株式・債券・不動産:投資信託の資産別特徴:基本の3ポイント

投資信託は投資家から集めた資金をまとめて専門家が運用する金融商品で、投資信託の運用方針に基づき投資対象が決められます。今回は投資信託の投資対象になっている代表的な資産の特徴を解説します。

投資信託の投資対象

投資信託には、どのような種類のファンドがあるのでしょうか。まずは、主に単一の資産クラスで運用しているファンドの特徴について、「株式」「債券」「不動産」に分けて解説します。

株式の特徴

株式を中心にして運用している場合は株価の変動率が大きくなりやすいため、大きな利益を期待できる反面、その分だけ損失のリスクもあります。株価の変動要因には、企業の業績や各国の景気、金利などが挙げられます。株式中心のファンドでは組入銘柄を複数の国や業種に分散することで、価格変動リスクを抑えることができます。

債券の特徴

債券は国や地方公共団体、企業などが資金調達のために発行するものです。債券は返済義務があり、固定金利であれば返済時期や利息が事前に決められているため、安定的な利息収入が期待できます。

債券は種類によって安全性(※)や収益性が異なります。金利が高い債券ほど安全性は比較的低く、最悪の場合は発行者の財務状況の悪化により支払不能となるリスクもあります。
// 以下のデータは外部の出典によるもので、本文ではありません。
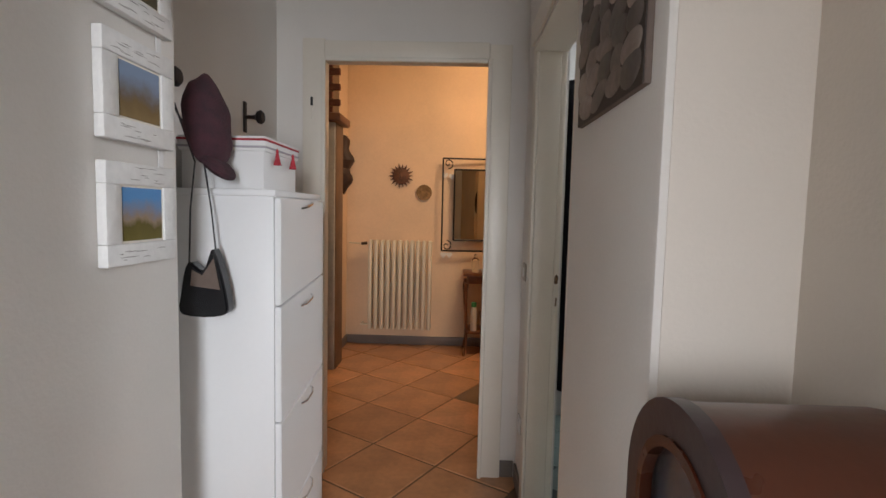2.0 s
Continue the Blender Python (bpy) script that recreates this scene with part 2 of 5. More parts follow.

投資信託では複数の債券に分散投資することで、そのリスクを抑えています。

債券の価格は市場金利と密接な関係があり、金利が上昇すると債券価格が下落、金利が下落すると債券価格が上昇する関係になっています。

債券からの収益は利息からも得られているので、債券価格が下落していてもファンドの収益全体はプラスになることもあります。債券の金利と価格どちらも確認して、債券中心のファンドを運用することが大切です。

(※)元本の保証や利息の支払いの確実性を表す程度のこと。

不動産の特徴

投資信託が投資対象にしている不動産の中には、国内外のオフィスビルや商業施設、マンションなどが含まれています。不動産は現物資産としてインフレに強いといわれ、資産価値が下がりにくく、物件からの賃貸収入や譲渡益によって、比較的安定した分配金が期待できます。

一方で、景気後退期や不況期には入居率や賃料の低下により、不動産の収益性が低下するリスクがあります。

バランス型投資信託

どれか一つの資産だけに投資するのは心配だという場合は、複数の資産に分散投資できるバランス型の投資信託もあります。その中にはこれら3つの資産に分散して投資を行なっているものもあります。

相対的にリスクが大きい株式の比率が高いほど、リターンが大きくなりやすく、逆に債券の比率が高いほどリスクが低く、リターンも低くなりやすい傾向があります。これを組み合わせることでリスクとリターンの関係を自身に合ったものにすることが可能となります。

例えば、以下のようなポートフォリオの投資信託があります。

・国内不動産25%
・海外債券50%
・国内株式25%

この他にも、さまざまな組み合わせの投資信託があるので、ご自身の運用方針や相場の状況を踏まえて運用するファンドを選ぶことが大切です。

バランス型のメリット

最大のメリットは、資産の分散によって損失のリスク低減効果が得られることです。

国内資産だけではなく海外資産も対象になっていれば自動的に資産と地域が分散されるので、手間を掛けずに分散投資を実現できます。資産の分配比率を一定にすることを運用方針として定めているファンドの場合は、定期的にリバランス(※)を行うので、基本的に資産の比率が大きく変動することはありません。

また、個人で複数の資産に分散して投資しようすると、まとまった資金が必要となります。しかし、バランス型の投資信託であれば、比較的少額から幅広い国や地域・複数の資産に投資することによる分散効果を享受することが可能となる点も魅力です。

(※)適切な資産の配分比率を維持するために、資産の再配分を行うこと。

バランス型のデメリット

分散効果を効かせることでリスクを抑える代わりに、リターンが小さくなる可能性があります。また、基準価額(※)が大きく変動したとき、どの資産の値動きなどが影響したのかが分かりづらく、価格変動の要因を分析しにくい点もデメリットといえます。

(※)投資信託の値段のこと。

まとめ

投資信託が投資対象とする資産には、それぞれ特徴があり、経済環境や金利などの要因によってパフォーマンスも変わってきます。各資産のリスクと価格変動の要因、その他の利益(不動産の譲渡益・株式の配当金など)を理解し、基準価額の変動要因を確認しておく必要があります。

※本記事は投資に関わる基礎知識を解説することを目的としており、特定のファンドの売買や投資を推奨するものではありません。